Expect more active maintenance than vanilla. Updates and config changes matter, and stable servers announce them, version the pack, and avoid constant midweek breakage. Rules tend to be about TPS more than morality: limits on chunk loaders, caps on certain machines, and guidance on builds that explode entity counts. When it’s run well, it feels like a coherent ruleset everyone can rely on, not a pile of mods fighting each other.

Do I need a specific launcher to join?

No, but you do need something that can install the server’s Modrinth pack or profile and run the correct mod loader (Fabric, Forge, or NeoForge). What matters is matching the server’s Minecraft version, loader, and exact pack version.

Do I have to install the mods locally, or is it server-side?

If the server adds blocks, items, entities, worldgen, or gameplay systems, you need those mods client-side to join. Client-only extras (performance mods, minimaps, shaders) are sometimes allowed, but anything that changes gameplay or networking usually has to match exactly.

How do updates work without breaking everyone’s install?
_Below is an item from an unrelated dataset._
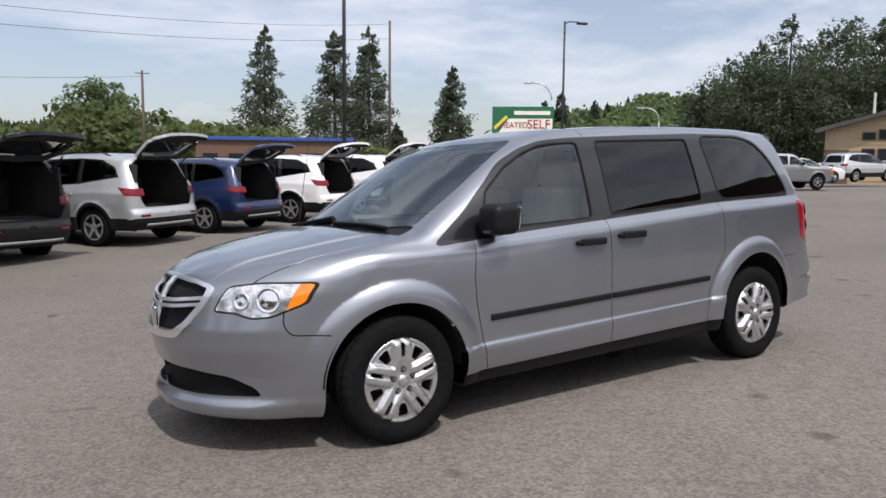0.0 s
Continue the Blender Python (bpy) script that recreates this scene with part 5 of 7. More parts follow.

Well-run servers treat updates like patch days: they publish a new pack version, tell players what changed, and give a clear update path. If a server is constantly swapping versions or adding mods on the fly, expect more failed joins and more troubleshooting.

Why can’t I connect even though I installed the pack?

Most connection failures are one of three things: wrong Minecraft version, wrong mod loader, or a mod/version mismatch. The disconnect message usually names the mod id that’s missing or out of date, which is your clue to re-sync the pack.

Are these servers heavier to run than vanilla?

Usually, yes. Modded worldgen, automation, extra entities, and always-on systems can hit both client FPS and server TPS. A disciplined pack and sensible rules can keep it smooth, but messy bases and unchecked machines show up fast in multiplayer.